“Silent Night” Restored to Original Version

Think you know “Silent Night? You don’t know the “real” “Silent Night.” “The modern version comprises only the first two and the last of six original verses.” And there has been a minor musical revision. Now “the Silent Night Association, an Austrian-based appreciation society, has now released a CD containing all the words, sung in 15 languages, in time for Christmas. The music differs subtly in two bars but the change is barely noticeable.”

Controversy Over Movie’s Pre-Monster Hitler

“The world knows that Adolf Hitler was the great monster of the 20th century, and the story of his rise and fall can now be efficiently packed into books and documentaries of almost any length. The great imaginative leap made in the new movie ‘Max,’ opening on Friday in New York and Los Angeles, is to give us a picture of Hitler that comes not from the last, well-thumbed third of his life, but from an earlier moment, just after the First World War, when a 30-year-old Hitler was an altogether marginal person whose future was totally up for grabs. Sight unseen, ‘Max’ has been condemned by the Jewish Defense League and others.”

A New Way To Pay For School

So school is too expensive for most students to pay for without help. And student loans are becoming more difficult to get and harder to afford. So MP3.com founder Michael Robertson came up with a new idea to loan students money. Instead of paying set interest rates, students approved by Robertson’s program agree to “pay less than 1 percent of her future income for 15 years after graduation to cover the new loan.”

Criticizing Copyright – Public Weighs In

The US Copyright Office asks for public comment on the Digital Millennium Copyright Act. And gets it. “Respondents, including several well-known digital rights activists, overwhelmingly favored carving out exceptions to the DMCA for certain uses of music files, text and video technologies. Many argued that buyers of copyrighted works should have the right to make content accessible on more than one device.”

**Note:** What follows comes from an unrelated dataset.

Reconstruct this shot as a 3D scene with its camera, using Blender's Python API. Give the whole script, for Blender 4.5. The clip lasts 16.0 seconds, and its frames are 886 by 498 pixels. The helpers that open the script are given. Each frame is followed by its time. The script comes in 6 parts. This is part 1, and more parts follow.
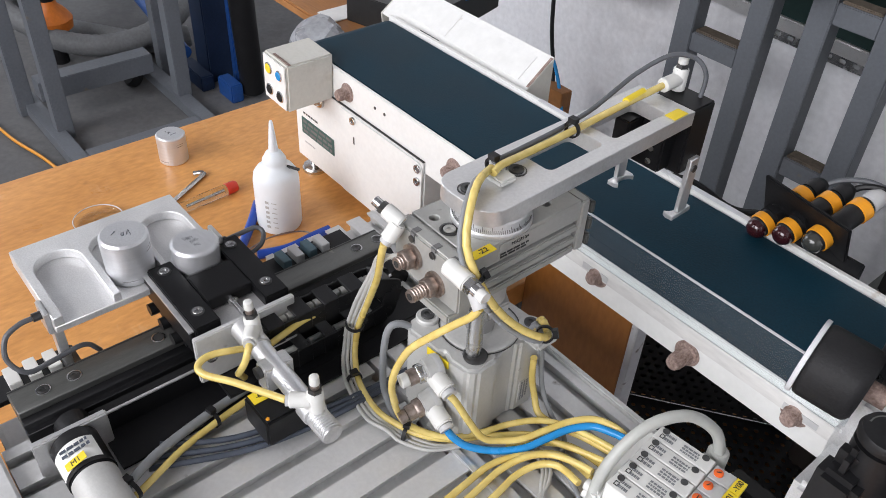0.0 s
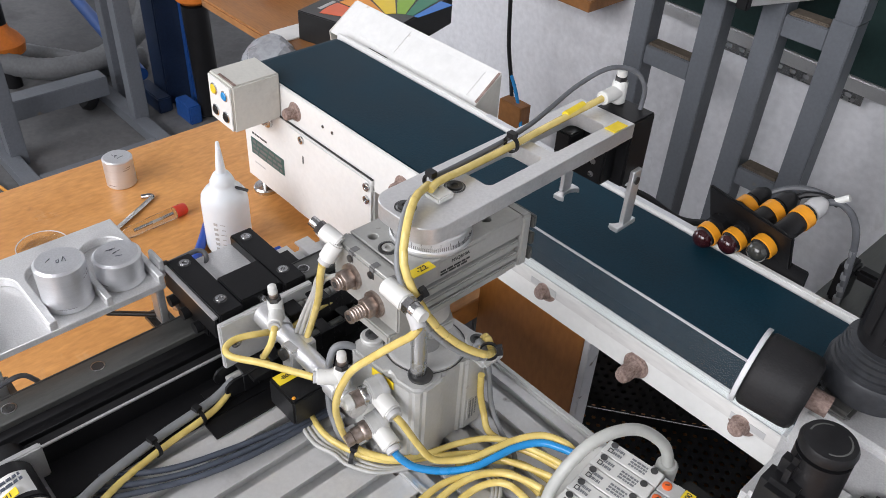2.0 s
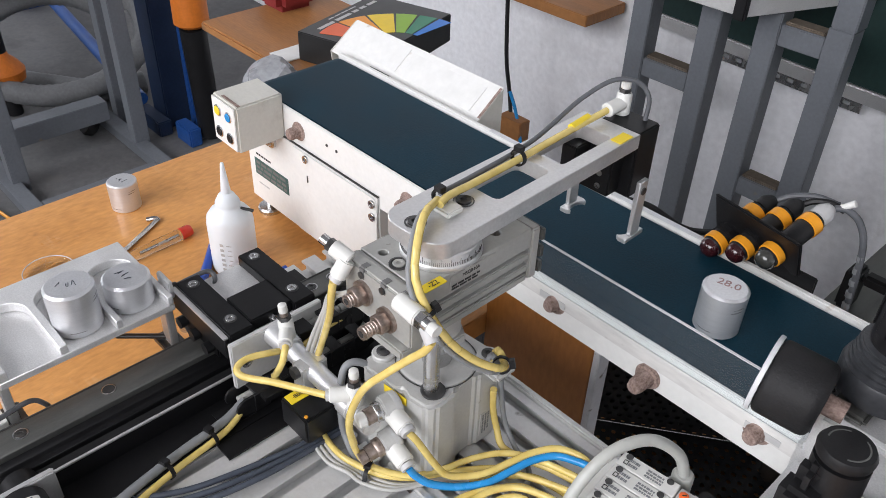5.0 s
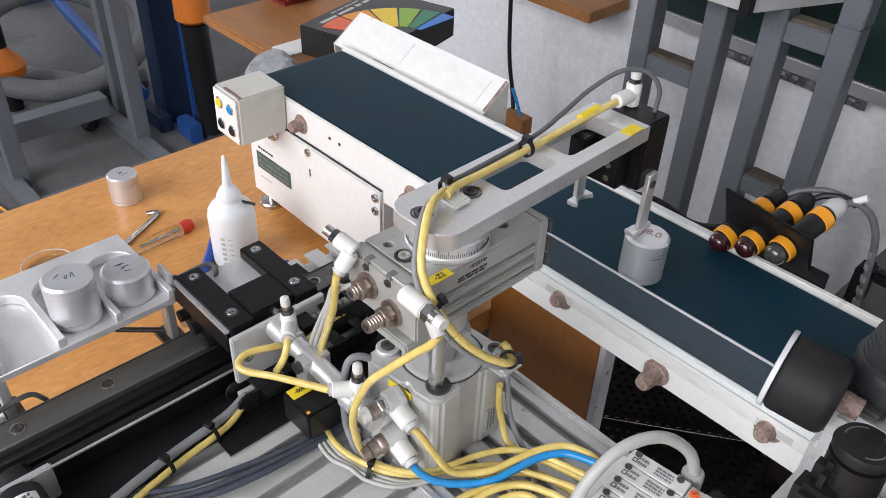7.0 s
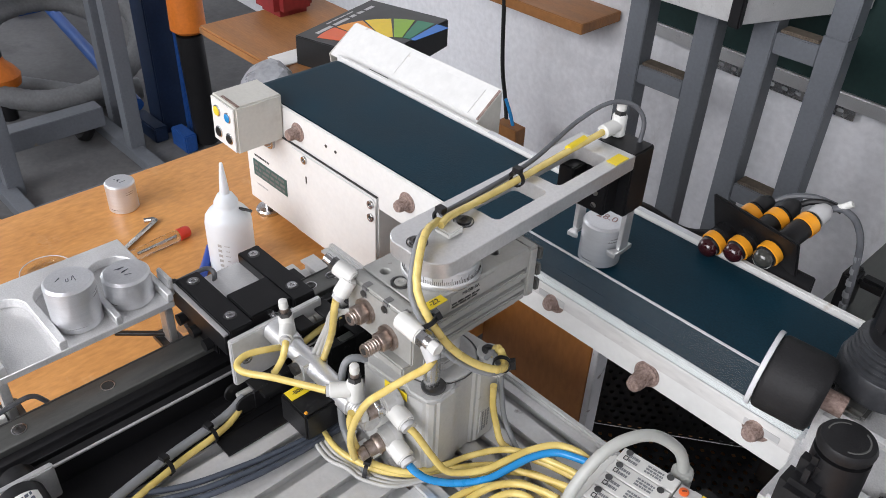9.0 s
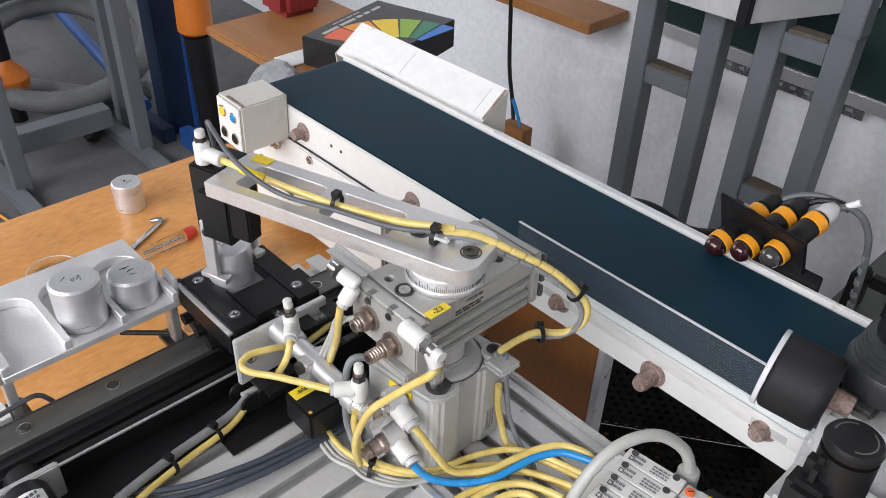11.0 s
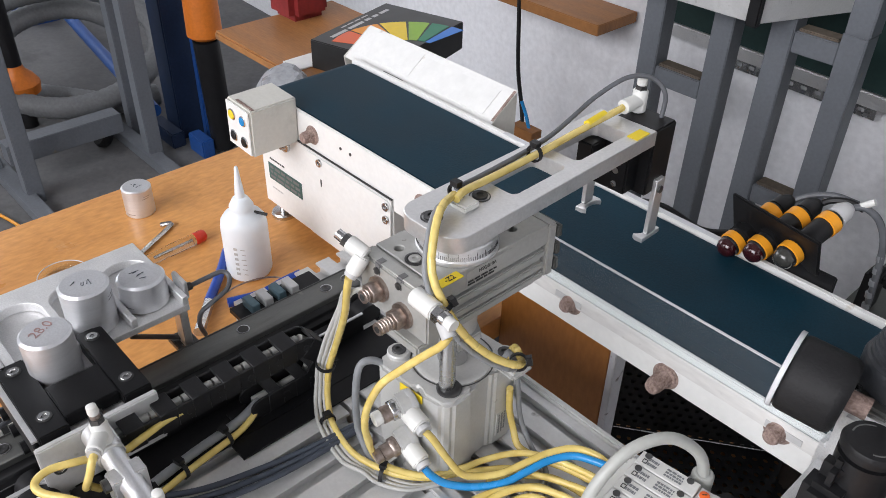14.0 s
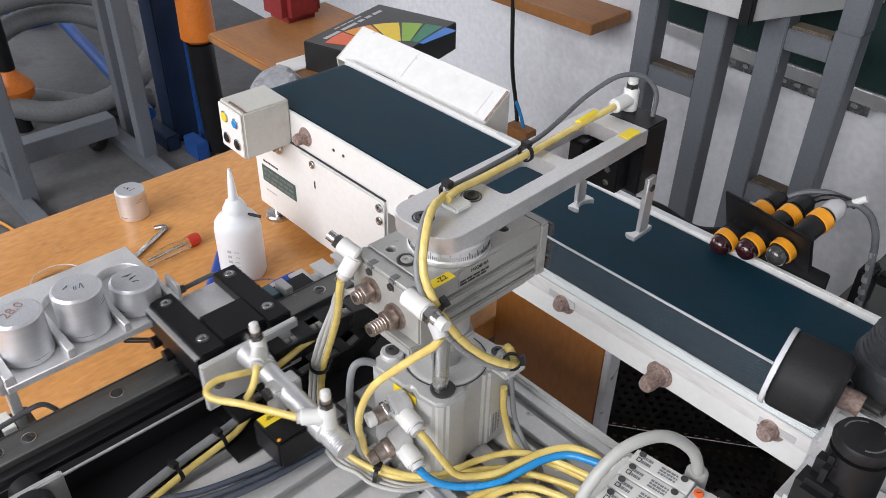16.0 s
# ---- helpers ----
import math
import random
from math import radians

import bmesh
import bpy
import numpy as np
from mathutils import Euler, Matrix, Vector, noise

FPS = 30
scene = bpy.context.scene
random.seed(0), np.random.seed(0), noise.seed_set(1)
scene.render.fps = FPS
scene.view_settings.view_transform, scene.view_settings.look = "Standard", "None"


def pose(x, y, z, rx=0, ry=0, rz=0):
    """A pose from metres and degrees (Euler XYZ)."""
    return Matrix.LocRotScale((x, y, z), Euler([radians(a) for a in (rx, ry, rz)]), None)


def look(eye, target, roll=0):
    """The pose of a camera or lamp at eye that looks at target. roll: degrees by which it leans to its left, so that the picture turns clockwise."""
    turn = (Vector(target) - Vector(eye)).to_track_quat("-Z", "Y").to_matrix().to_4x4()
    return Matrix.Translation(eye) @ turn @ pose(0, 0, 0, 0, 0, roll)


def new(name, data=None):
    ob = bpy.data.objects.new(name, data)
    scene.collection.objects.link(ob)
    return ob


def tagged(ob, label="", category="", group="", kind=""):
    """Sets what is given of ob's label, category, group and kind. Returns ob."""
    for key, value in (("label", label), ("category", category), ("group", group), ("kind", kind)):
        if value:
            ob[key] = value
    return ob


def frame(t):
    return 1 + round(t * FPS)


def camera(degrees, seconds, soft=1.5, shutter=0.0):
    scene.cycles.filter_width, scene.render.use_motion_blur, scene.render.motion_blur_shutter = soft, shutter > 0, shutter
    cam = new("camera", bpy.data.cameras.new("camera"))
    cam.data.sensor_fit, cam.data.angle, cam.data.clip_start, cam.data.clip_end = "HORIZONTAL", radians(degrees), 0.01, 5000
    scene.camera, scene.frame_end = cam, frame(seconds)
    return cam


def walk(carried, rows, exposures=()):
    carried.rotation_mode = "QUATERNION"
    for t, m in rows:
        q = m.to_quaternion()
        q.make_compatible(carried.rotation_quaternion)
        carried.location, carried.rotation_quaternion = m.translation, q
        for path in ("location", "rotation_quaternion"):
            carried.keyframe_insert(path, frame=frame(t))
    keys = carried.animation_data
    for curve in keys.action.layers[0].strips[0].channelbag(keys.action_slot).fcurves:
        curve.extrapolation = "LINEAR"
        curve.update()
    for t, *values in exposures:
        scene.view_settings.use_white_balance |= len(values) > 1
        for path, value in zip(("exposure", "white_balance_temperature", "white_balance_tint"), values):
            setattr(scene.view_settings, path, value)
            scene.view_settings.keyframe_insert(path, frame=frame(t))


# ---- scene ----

Arab Groups Protest Exclusion of Palestinian Film From Oscars

“Arab-American and Palestinian groups have denounced the Academy of Motion Picture Arts and Sciences for allegedly keeping the acclaimed film ‘Divine Intervention’ out of the running for a foreign-language movie Oscar on the ground that Palestine isn’t a state. But the academy denies excluding Divine Intervention, saying the film was never submitted.” The film’s distributor says it wasn’t submitted because the Academy made it clear ahead of time it wouldn’t be considered.

Dave Barry Vs. Ballet

Dave Barry knows that saying he doesn’t like ballet is wrong – way wrong. But he doesn’t care. “My problem – and it’s MY problem, NOT ballet’s problem – is that, because I am culturally unsophisticated, all ballet looks to me like — even though I know there is MUCH more to it – a troupe of mincing mimes. Whatever the ballet plot is about – love, hate, joy, sorrow, the Russian Revolution, measles – the reaction of the dancers is: ‘It’s MINCING time’!”

What Denver Theatre Needs

Denver has theatre – good theatre. But things seem to be going down rather than up. There are 56 theater companies, but only one (League of Regional Theaters) playhouse. “Ten folded or went dormant the past year. And the one it has, the DCTC, is clawing its way out of budget shortages that resulted in $1.6 million in cutbacks the past 18 months. Chicago, by comparison, has 20 professional LORT theaters. Seattle has five; San Diego three. The best theater cities also have thriving, definable theater districts, something that would be impossible to chart here outside the Denver Center.”

Too Depraved To Be Art?

A new genre of movies is so sexually and violently explicit, some critics wonder if they’re too depraved and should just be ignored. No. “These movies shouldn’t be rejected. They are too well-made, too challenging, too unsettling to be ignored. Certainly, they raise questions – particularly about whether or not art must remain ‘decent’ in order to be effective – that can’t be sidestepped. But if this is a disturbing trend, then it is also disturbing in the best sense of that word – disturbing our preconceived notions of what constitutes art, and forcing us to consider and question our own responses to graphic images on the screen.”